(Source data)
○ ○ ○

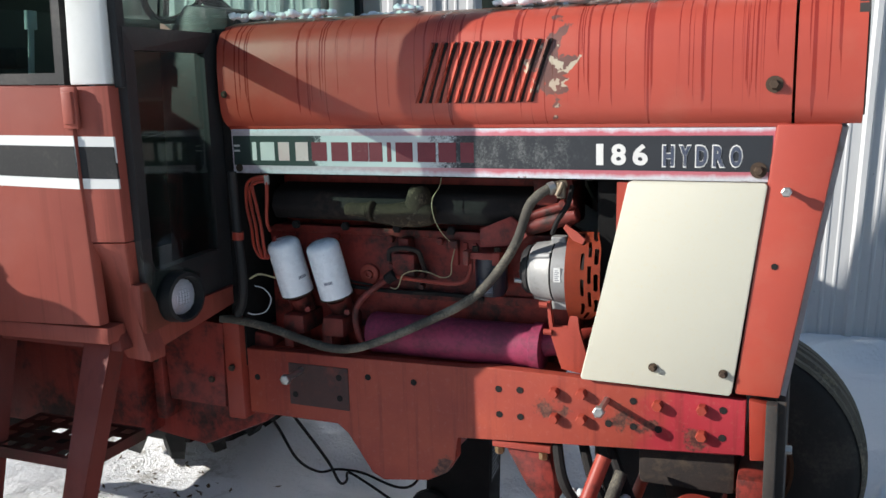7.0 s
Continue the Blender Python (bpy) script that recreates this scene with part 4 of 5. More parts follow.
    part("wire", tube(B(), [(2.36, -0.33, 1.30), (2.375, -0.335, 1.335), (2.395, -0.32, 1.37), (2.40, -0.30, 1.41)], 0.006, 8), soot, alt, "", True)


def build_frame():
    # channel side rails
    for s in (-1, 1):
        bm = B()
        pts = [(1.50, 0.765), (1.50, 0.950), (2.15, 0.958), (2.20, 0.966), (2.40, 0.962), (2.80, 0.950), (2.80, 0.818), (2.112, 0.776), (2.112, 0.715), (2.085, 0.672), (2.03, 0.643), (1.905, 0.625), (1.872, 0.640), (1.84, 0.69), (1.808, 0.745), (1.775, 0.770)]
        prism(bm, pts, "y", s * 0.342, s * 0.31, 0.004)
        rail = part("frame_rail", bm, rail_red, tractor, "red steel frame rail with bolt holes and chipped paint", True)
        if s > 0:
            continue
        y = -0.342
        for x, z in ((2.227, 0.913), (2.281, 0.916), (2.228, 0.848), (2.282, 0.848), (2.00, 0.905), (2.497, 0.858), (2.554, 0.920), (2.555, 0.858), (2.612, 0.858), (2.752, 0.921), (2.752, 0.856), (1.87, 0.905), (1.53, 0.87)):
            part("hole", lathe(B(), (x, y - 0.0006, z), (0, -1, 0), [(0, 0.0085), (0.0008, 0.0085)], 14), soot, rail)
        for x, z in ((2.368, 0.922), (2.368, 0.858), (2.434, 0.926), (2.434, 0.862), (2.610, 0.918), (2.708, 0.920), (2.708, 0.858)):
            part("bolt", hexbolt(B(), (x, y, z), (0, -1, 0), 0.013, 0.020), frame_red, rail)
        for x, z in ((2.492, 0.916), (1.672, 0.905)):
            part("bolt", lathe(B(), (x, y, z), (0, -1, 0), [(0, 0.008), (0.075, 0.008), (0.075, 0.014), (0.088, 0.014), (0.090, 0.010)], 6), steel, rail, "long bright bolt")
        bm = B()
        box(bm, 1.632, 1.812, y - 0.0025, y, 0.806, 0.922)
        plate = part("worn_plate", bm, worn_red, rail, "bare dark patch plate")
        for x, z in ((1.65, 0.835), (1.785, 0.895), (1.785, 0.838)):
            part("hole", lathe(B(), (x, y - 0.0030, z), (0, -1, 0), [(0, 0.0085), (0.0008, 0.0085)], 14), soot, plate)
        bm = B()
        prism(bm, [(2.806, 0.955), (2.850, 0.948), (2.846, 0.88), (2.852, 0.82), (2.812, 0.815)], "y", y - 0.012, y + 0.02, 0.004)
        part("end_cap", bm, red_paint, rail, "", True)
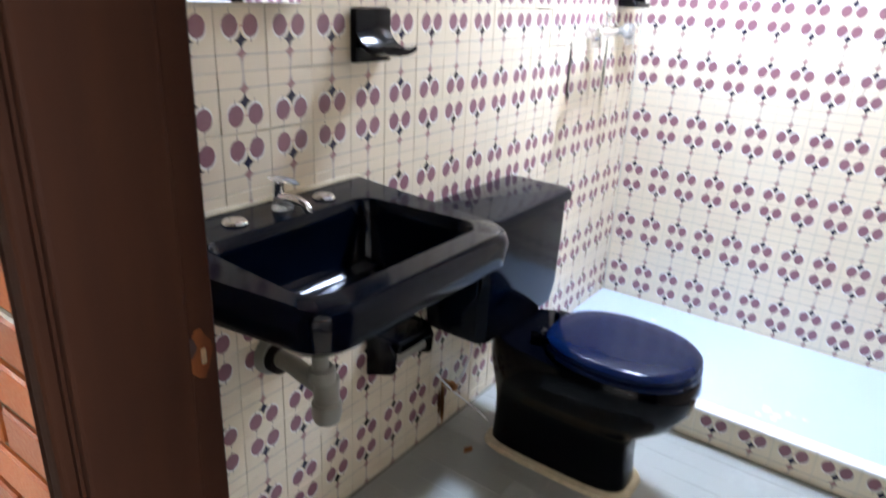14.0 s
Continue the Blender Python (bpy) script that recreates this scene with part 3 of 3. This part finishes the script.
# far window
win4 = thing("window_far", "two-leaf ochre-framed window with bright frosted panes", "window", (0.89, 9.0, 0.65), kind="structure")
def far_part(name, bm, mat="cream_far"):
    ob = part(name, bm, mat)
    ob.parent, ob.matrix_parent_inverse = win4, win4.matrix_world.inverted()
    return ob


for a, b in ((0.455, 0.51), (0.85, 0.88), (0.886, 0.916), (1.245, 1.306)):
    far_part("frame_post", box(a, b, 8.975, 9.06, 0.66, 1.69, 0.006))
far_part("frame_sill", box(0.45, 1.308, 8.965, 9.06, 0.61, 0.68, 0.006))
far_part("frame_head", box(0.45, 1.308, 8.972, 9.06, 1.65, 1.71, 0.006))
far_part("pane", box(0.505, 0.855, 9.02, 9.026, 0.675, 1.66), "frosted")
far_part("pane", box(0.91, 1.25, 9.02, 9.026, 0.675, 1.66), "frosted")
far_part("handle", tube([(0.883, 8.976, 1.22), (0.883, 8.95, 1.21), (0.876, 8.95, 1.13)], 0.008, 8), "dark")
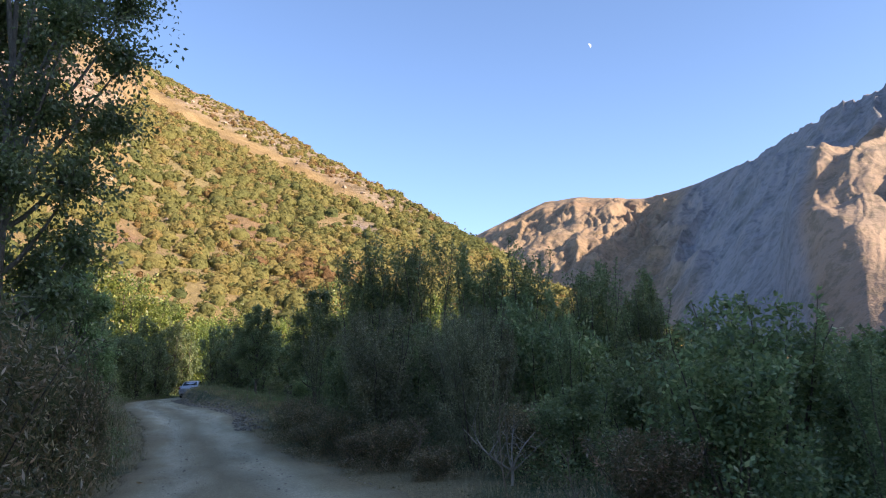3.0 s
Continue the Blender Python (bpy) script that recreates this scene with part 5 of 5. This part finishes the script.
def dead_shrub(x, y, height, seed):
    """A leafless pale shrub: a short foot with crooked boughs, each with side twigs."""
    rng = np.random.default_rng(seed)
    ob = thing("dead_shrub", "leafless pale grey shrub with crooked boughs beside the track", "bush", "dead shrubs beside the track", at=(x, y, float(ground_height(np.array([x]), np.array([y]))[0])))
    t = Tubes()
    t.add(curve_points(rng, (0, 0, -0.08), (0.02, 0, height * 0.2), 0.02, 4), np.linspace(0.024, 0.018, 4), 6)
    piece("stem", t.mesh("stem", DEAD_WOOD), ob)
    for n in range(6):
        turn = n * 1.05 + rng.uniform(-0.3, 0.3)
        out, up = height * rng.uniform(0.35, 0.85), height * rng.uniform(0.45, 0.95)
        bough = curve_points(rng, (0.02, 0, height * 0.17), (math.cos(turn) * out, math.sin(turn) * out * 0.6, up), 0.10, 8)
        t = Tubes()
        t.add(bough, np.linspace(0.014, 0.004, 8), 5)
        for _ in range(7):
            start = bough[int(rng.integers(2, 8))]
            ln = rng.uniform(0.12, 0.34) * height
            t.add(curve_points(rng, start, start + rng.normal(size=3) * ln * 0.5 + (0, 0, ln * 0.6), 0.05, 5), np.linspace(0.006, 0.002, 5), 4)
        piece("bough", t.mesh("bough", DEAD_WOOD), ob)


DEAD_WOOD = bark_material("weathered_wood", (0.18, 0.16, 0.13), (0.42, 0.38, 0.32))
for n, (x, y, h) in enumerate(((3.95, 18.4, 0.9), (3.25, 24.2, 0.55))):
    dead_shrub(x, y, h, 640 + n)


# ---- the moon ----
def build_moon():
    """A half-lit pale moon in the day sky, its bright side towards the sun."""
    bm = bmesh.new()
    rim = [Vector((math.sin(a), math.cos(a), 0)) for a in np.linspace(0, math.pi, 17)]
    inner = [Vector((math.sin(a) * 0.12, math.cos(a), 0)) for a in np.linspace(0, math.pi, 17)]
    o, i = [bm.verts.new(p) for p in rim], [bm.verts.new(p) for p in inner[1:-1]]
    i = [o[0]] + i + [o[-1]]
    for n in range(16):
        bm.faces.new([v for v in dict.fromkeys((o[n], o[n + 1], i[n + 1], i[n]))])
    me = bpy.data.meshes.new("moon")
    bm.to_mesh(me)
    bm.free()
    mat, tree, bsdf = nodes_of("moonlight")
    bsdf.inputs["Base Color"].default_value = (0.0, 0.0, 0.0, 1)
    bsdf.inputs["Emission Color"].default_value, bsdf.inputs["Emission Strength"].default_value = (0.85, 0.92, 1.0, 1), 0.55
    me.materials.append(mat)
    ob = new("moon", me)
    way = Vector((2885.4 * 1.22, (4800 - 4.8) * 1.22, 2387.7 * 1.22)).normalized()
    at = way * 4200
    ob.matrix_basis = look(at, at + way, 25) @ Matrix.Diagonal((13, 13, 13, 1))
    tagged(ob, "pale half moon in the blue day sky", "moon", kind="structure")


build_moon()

○ ○ ○

◆ Exercise description
List every line above that contains the word "recreates".

◆ Solution for this problem
Continue the Blender Python (bpy) script that recreates this scene with part 4 of 5. More parts follow.
Continue the Blender Python (bpy) script that recreates this scene with part 3 of 3. This part finishes the script.
Continue the Blender Python (bpy) script that recreates this scene with part 5 of 5. This part finishes the script.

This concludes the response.